■ **Problem**
Scan the material for the word "recreates", and copy each line where it shows up.

■ **3D scene code data**
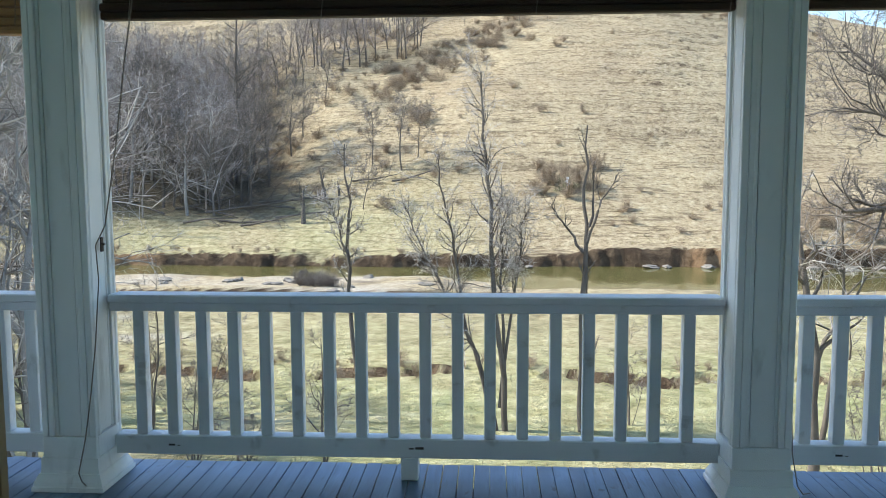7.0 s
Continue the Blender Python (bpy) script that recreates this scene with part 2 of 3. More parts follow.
def lathe(bm, profile, segments=16, centre=(0, 0, 0), axis="z"):
    """Turns (radius, height) pairs round an axis."""
    rings = []
    for r, h in profile:
        ring = []
        for k in range(segments):
            a = 2 * math.pi * k / segments
            p = (r * math.cos(a), r * math.sin(a), h) if axis == "z" else (r * math.cos(a), h, r * math.sin(a))
            ring.append(bm.verts.new(Vector(p) + Vector(centre)))
        rings.append(ring)
    for a, b in zip(rings, rings[1:]):
        for k in range(segments):
            bm.faces.new((a[k], a[(k + 1) % segments], b[(k + 1) % segments], b[k]))
    bm.faces.new(rings[0][::-1])
    bm.faces.new(rings[-1])


def frustum(bm, cx, cy, rows):
    """A square stack: rows of (half width, height)."""
    rings = [[bm.verts.new((cx + sx * w, cy + sy * w, z)) for sx, sy in ((-1, -1), (1, -1), (1, 1), (-1, 1))] for w, z in rows]
    for a, b in zip(rings, rings[1:]):
        for k in range(4):
            bm.faces.new((a[k], a[(k + 1) % 4], b[(k + 1) % 4], b[k]))
    bm.faces.new(rings[0][::-1])
    bm.faces.new(rings[-1])


def to_mesh(name, bm, mat, smooth=False):
    me = bpy.data.meshes.new(name)
    bmesh.ops.recalc_face_normals(bm, faces=bm.faces)
    bm.to_mesh(me)
    bm.free()
    if mat:
        me.materials.append(mat)
    if smooth:
        me.shade_smooth()
    return me


def part(name, bm, mat, parent=None, label="", smooth=False):
    me = bm if isinstance(bm, bpy.types.Mesh) else to_mesh(name, bm, mat, smooth)
    ob = new(name, me)
    ob.parent = parent
    return tagged(ob, label)


def boxes(name, mat, parent, *specs, bevel=0.0, label=""):
    bm = bmesh.new()
    for s in specs:
        box(bm, *s, bevel)
    return part(name, bm, mat, parent, label)


def structure(name, mat, *specs, label="", bevel=0.0):
    return tagged(boxes(name, mat, None, *specs, bevel=bevel), label, "", "", "structure")


def tube(points, radii, sides, verts, faces):
    """A tapered tube along points, added to plain lists."""
    n = len(points)
    base = len(verts)
    up = Vector((0.31, 0.17, 0.93)).normalized()
    for i, p in enumerate(points):
        d = (points[min(i + 1, n - 1)] - points[max(i - 1, 0)])
        d = d.normalized() if d.length > 1e-6 else up
        s = d.cross(up if abs(d.dot(up)) < 0.95 else Vector((1, 0, 0))).normalized()
        q = d.cross(s)
        for k in range(sides):
            a = 2 * math.pi * k / sides
            verts.append(tuple(p + (s * math.cos(a) + q * math.sin(a)) * radii[i]))
    for i in range(n - 1):
        for k in range(sides):
            k2 = (k + 1) % sides
            faces.append((base + i * sides + k, base + i * sides + k2, base + (i + 1) * sides + k2, base + (i + 1) * sides + k))


def cable(name, points, radius, mat, parent=None, label=""):
    v, f = [], []
    tube([Vector(p) for p in points], [radius] * len(points), 6, v, f)
    me = bpy.data.meshes.new(name)
    me.from_pydata(v, [], f)
    me.materials.append(mat)
    me.shade_smooth()
    return part(name, me, None, parent, label)


# ---------------------------------------------------------------- the valley
EYE = (0.6, -0.2, 1.45)
WATER_Z = -8.0
RIDGE_U = (-1.6, -0.9, -0.457, -0.335, -0.207, -0.107, 0.02, 0.091, 0.208, 0.319, 0.434, 0.595, 0.9, 1.6)
RIDGE_S = (0.205, 0.215, 0.218, 0.222, 0.2205, 0.226, 0.2557, 0.2533, 0.2333, 0.204, 0.1776, 0.149, 0.114, 0.094)
NEAR_Y = (-400, -40, -3, 5, 12, 18, 25, 32, 33.2, 52, 60, 86, 400)
NEAR_Z = (6, -2.2, -3.0, -3.7, -5.4, -6.3, -6.75, -6.75, -7.15, -7.3, -7.5, -6.0, -6.0)
HILL_Y0, HILL_Y1 = 85.0, 235.0


def smooth(a, b, x):
    t = min(1.0, max(0.0, (x - a) / (b - a)))
    return t * t * (3 - 2 * t)


def river(x, y):
    """How deep the river cuts at a place, 0 to 1, and how much of the place is gravel bar."""
    wob = 2.2 * noise.noise((x * 0.045, 3.1, 0)) + 0.9 * noise.noise((x * 0.2, 9.0, 0)) + 0.5 * noise.noise((x * 0.8, 4.0, 0))
    far = 80.0 + wob - 0.03 * max(-x, 0)
    pool = smooth(-6, 6, x)
    near = far - 7.0 - 9.5 * pool - 0.6 * noise.noise((x * 0.1, 5, 0))
    cut = smooth(near - 1.5, near + 1.5, y) * (1 - smooth(far - 0.5, far + 0.6, y))
    c2 = 60.5 + 0.06 * x + 1.5 * noise.noise((x * 0.06, 7, 0))
    side = (1 - pool) * smooth(c2 - 2.6, c2 - 1.2, y) * (1 - smooth(c2 + 1.2, c2 + 2.8, y))
    bar = (1 - pool * 0.8) * smooth(c2 - 4, c2 + 1, y) * (1 - smooth(near - 1, near + 2, y))
    return max(cut, side), bar, far


def ground(x, y):
    z = float(np.interp(y, NEAR_Y, NEAR_Z))
    if 28 < y < 38:
        brk = 32.4 + 2.2 * noise.noise((x * 0.13, 1.7, 0)) + 0.8 * noise.noise((x * 0.6, 4.0, 0))
        gap = 0.36 + 0.7 * noise.noise((x * 0.4, 8.5, 0)) + 0.3 * noise.noise((x * 1.5, 2.5, 0))
        deep = min(0.58, max(0.12, gap))
        z = -6.80 - 0.02 * (y - 33) - 0.95 * deep * smooth(brk - 1.6, brk - 0.4, y) * (1 - smooth(brk - 0.05, brk + 0.3, y))
    u = x / max(y, 30.0)
    if y > 40:
        cut, bar, far = river(x, y)
        wide = 0.6 + 3.0 * max(0.0, noise.noise((x * 0.09, 21, 0)) + 0.05 + 0.4 * noise.noise((x * 0.5, 2, 6)))
        bank = smooth(far - 0.3, far + wide, y)
        high = smooth(7, 14, x) * 0.75 + 0.25 * noise.noise((x * 0.12, 6, 6))
        low = -7.25 - 0.02 * (y - 45)
        z = low + (-6.72 + 0.8 * high - low) * bank
        z -= 0.10 * bar - 0.25 * bar * noise.noise((x * 0.12, y * 0.25, 15))
        z += (-9.0 - z) * cut
        z += 0.08 * noise.noise((x * 0.5, y * 0.5, 2))
        z += 0.5 * (1 - high) * smooth(far + 1, far + 9, y) if y > 78 else 0
    if y > HILL_Y0:
        s = float(np.interp(u, RIDGE_U, RIDGE_S))
        top = 1.45 + s * HILL_Y1
        t = (y - HILL_Y0) / (HILL_Y1 - HILL_Y0)
        rise = min(t, 1.0) ** 1.08
        z += (top + 6.25) * rise
        if t > 1:
            z -= (y - HILL_Y1) * 0.12 + (y - HILL_Y1) ** 2 * 0.0008 * (y < 400)
        draw = math.exp(-((u + 0.30 + 0.10 * t) / 0.085) ** 2) * smooth(0.02, 0.3, t) * (1 - smooth(0.6, 0.95, t))
        z -= 7.0 * draw
        fade = smooth(0.0, 0.15, t) * (1 - 0.8 * smooth(0.9, 1.0, t))
        z += fade * (2.2 * noise.noise((x * 0.03, y * 0.02, 0.5)) + 0.55 * noise.noise((x * 0.12, y * 0.16, 4)) + 0.13 * noise.noise((x * 0.4, y * 0.8, 8)) + 0.09 * noise.noise((x * 1.1, y * 1.3, 3)))
        z += 0.12 * fade * math.sin(2.6 * z + 2.0 * noise.noise((x * 0.03, y * 0.03, 7)))
    elif y > 4:
        z += 0.06 * noise.noise((x * 0.4, y * 0.4, 1))
    return z


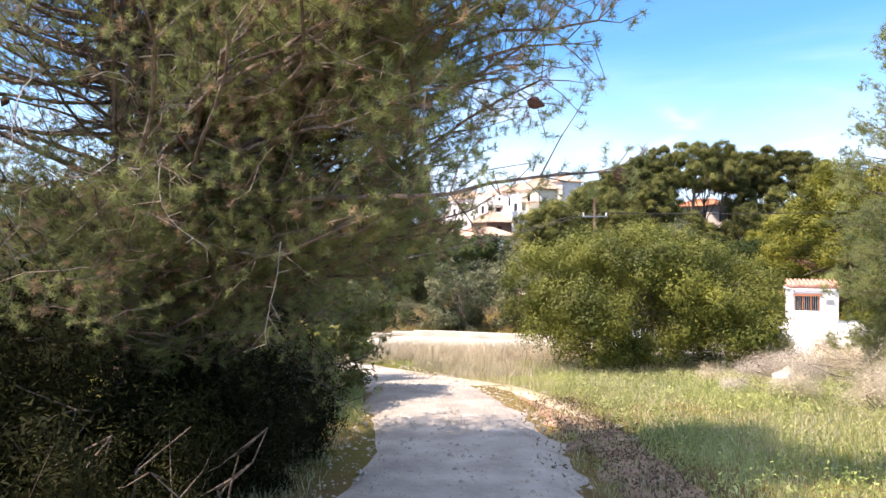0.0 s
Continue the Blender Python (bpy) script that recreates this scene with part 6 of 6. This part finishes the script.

■ **Exercise response**
Continue the Blender Python (bpy) script that recreates this scene with part 2 of 3. More parts follow.
Continue the Blender Python (bpy) script that recreates this scene with part 6 of 6. This part finishes the script.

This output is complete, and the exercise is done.